2. After you can confidently not walk on runs then move to increasing your mileage for the week. Do not increase speed and mileage at the same time. Depending on your current mileage work up to something that is ALLOT but is also manageable at the same time. Allot is a relative term, there are times in my life when 30 is a lot – this year it was 55. Hopefully in the future it will be even higher. Don’t do junk miles to get to a number. The miles need to be quality. Junk miles do nothing but break you down.
3. Run a race. Pick a race from the 10K distance up and run your heart out. Take this race time and plug it into McMillans pace calculator. Find your training paces and plan your runs accordingly. As you get faster over time you can plug in new races and adapt your training. Do not however adapt your training from a fast 5K. A fast 5K rarely translates over into what you can run for a marathon.

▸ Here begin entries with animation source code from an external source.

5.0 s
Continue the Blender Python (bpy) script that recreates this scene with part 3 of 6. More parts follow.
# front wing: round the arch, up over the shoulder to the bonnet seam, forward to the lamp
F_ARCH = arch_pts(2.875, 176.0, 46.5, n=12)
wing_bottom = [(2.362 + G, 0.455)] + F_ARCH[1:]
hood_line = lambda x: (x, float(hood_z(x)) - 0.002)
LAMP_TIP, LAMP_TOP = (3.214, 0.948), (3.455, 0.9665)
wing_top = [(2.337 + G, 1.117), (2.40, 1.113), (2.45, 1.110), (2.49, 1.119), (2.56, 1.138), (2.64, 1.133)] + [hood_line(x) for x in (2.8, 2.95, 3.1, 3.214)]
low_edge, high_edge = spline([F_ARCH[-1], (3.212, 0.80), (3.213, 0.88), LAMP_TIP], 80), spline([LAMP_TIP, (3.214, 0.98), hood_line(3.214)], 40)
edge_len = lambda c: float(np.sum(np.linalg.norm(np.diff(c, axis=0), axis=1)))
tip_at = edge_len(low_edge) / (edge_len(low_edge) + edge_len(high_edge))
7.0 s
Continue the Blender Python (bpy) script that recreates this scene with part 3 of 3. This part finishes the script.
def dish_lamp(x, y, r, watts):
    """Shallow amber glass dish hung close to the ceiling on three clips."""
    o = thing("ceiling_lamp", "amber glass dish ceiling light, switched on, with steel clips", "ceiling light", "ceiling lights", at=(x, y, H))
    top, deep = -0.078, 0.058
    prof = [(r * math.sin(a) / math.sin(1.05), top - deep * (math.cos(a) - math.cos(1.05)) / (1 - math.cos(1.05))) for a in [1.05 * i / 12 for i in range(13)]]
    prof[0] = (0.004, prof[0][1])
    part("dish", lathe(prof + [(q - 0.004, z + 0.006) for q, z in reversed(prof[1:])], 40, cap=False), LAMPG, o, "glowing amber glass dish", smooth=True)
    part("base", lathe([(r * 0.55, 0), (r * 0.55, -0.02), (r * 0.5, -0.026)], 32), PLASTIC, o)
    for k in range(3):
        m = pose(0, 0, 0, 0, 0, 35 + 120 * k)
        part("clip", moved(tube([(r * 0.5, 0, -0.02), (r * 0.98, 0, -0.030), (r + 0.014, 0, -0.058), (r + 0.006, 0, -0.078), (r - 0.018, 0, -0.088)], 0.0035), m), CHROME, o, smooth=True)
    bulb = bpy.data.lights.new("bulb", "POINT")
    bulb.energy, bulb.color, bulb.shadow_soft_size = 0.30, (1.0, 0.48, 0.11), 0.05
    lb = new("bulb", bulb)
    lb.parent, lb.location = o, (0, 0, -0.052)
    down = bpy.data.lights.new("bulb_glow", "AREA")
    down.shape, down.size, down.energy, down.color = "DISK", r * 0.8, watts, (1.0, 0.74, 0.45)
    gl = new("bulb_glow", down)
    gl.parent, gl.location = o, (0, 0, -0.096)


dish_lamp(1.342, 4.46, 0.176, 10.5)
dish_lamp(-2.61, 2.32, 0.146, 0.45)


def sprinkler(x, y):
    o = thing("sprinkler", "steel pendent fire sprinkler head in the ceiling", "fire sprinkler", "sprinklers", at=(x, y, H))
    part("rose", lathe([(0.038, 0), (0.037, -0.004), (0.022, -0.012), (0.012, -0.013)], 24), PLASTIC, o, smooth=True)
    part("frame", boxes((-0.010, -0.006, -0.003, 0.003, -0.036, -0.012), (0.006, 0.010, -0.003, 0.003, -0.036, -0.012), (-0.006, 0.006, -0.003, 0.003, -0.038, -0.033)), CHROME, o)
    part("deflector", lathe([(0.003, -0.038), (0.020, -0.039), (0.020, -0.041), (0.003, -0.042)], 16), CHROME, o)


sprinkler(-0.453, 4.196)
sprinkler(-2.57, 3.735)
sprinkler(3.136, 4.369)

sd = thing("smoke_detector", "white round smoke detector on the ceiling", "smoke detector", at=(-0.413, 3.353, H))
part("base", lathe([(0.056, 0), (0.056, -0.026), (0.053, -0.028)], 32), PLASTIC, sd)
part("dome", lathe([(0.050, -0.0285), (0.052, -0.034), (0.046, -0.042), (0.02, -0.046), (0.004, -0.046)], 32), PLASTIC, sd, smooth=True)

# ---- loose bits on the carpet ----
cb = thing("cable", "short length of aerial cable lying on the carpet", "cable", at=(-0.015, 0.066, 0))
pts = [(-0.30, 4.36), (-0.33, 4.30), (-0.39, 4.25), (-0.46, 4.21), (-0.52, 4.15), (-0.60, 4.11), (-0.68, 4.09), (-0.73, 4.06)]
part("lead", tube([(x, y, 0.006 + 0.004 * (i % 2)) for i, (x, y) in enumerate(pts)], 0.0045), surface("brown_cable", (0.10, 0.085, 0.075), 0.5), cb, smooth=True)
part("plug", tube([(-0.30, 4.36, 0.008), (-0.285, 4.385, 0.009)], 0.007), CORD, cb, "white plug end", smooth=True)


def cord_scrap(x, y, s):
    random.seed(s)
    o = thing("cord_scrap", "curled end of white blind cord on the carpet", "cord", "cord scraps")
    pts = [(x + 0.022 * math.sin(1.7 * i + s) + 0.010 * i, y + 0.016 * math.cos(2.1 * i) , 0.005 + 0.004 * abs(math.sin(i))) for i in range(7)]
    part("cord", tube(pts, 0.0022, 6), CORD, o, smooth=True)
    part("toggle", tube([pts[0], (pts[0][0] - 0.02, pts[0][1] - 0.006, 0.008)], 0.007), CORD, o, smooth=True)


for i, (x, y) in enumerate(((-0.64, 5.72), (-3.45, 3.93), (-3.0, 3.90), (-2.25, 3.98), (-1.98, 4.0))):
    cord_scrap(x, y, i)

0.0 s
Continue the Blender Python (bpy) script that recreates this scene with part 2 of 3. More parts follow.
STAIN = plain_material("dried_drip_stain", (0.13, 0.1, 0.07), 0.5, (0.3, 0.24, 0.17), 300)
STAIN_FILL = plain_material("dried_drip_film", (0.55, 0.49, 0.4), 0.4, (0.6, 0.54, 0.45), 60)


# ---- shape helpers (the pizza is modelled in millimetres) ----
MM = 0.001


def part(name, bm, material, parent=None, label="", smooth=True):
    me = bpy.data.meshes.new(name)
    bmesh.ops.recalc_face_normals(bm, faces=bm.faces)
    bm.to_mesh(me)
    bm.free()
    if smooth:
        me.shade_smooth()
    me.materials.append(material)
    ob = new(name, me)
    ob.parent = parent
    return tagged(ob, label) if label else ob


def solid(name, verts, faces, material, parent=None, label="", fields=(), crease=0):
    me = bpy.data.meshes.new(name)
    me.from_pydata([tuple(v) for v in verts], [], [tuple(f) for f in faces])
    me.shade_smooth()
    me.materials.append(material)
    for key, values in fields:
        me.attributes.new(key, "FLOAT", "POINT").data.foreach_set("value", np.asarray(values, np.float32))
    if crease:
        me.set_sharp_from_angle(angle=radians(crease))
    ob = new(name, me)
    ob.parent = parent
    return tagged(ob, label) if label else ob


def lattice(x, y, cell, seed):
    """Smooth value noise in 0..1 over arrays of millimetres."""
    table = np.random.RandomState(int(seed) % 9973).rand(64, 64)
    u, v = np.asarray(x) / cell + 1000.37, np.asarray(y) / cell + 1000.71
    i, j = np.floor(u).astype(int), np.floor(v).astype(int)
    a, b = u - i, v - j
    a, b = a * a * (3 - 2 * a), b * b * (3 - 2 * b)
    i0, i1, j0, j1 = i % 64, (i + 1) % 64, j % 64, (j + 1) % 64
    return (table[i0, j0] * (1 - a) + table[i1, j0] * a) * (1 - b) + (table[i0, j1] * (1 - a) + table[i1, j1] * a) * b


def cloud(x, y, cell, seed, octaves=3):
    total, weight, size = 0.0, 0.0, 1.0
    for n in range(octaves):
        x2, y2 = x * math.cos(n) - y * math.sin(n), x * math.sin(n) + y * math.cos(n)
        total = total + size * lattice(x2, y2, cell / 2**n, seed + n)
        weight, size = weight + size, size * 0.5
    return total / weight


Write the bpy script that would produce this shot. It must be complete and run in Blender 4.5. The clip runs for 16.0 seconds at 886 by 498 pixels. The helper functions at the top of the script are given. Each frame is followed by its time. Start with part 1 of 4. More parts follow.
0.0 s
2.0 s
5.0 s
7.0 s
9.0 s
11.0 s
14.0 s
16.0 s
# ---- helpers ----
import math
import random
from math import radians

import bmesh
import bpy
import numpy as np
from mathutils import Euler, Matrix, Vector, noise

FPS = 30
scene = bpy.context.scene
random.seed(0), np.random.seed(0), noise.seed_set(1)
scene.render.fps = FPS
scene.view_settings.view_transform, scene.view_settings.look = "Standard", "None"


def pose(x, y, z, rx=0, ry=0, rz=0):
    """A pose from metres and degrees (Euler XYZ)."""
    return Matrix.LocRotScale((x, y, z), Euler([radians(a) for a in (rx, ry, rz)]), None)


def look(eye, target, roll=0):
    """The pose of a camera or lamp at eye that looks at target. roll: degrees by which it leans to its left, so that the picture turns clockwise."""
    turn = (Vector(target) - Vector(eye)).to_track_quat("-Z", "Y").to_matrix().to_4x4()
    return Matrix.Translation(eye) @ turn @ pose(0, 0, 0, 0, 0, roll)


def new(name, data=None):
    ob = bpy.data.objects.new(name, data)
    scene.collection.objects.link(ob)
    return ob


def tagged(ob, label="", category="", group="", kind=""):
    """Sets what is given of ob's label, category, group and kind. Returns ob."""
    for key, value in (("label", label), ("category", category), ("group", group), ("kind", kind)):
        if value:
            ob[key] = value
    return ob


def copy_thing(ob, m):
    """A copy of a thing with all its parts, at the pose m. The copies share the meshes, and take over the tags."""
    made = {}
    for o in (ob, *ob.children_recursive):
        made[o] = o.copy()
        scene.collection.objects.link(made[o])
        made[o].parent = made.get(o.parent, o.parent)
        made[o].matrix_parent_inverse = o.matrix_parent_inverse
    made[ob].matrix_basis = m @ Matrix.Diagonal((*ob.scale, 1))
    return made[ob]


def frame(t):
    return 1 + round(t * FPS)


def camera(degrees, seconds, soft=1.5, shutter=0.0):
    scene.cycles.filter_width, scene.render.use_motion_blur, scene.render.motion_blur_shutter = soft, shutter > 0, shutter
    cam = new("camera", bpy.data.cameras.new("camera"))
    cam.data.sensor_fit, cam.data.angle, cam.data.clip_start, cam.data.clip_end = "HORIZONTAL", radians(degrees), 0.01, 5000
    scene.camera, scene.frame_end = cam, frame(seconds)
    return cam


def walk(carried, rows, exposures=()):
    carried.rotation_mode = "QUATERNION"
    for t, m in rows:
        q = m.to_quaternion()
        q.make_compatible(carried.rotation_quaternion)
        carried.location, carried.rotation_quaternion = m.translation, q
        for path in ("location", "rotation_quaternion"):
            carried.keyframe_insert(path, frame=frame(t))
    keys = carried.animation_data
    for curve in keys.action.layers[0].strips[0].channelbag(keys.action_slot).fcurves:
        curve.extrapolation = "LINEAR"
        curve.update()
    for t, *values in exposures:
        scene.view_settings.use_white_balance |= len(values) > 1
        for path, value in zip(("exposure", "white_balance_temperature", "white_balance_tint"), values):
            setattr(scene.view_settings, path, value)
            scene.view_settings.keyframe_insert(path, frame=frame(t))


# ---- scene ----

4. Once you have your distance conquered start trading out some of your daily runs for speed workouts. Trackworks, tempo runs, and fartleks. Don’t do all in one week – two at most is good. Don’t do them back to back. Rest days are great after any of these workouts if you feel you need them.
5. Work on your mental strength. You can do this through visualization, affirmations, running alone, without music, etc. Anything that will help you become a stronger runner with out any additional aids on the run.
6. Nutrition – Make sure you figure out your magic mix for race day. If you can not run a sub 2:30 marathon then you need to be refueling during your races. This includes not only water, but some form of energy. One also needs to consider how you eat during the week while not running. Eat nutritious whole foods to fuel your body for your weekly runs.
7. Once you feel you are in shape enough to run a faster marathon. Research, research, research to find a course that is conducive to PR’s. A good course can mean the difference between a BQ and an almost BQ time.
Hope that helps! Let me know if I missed anything you were curious about!!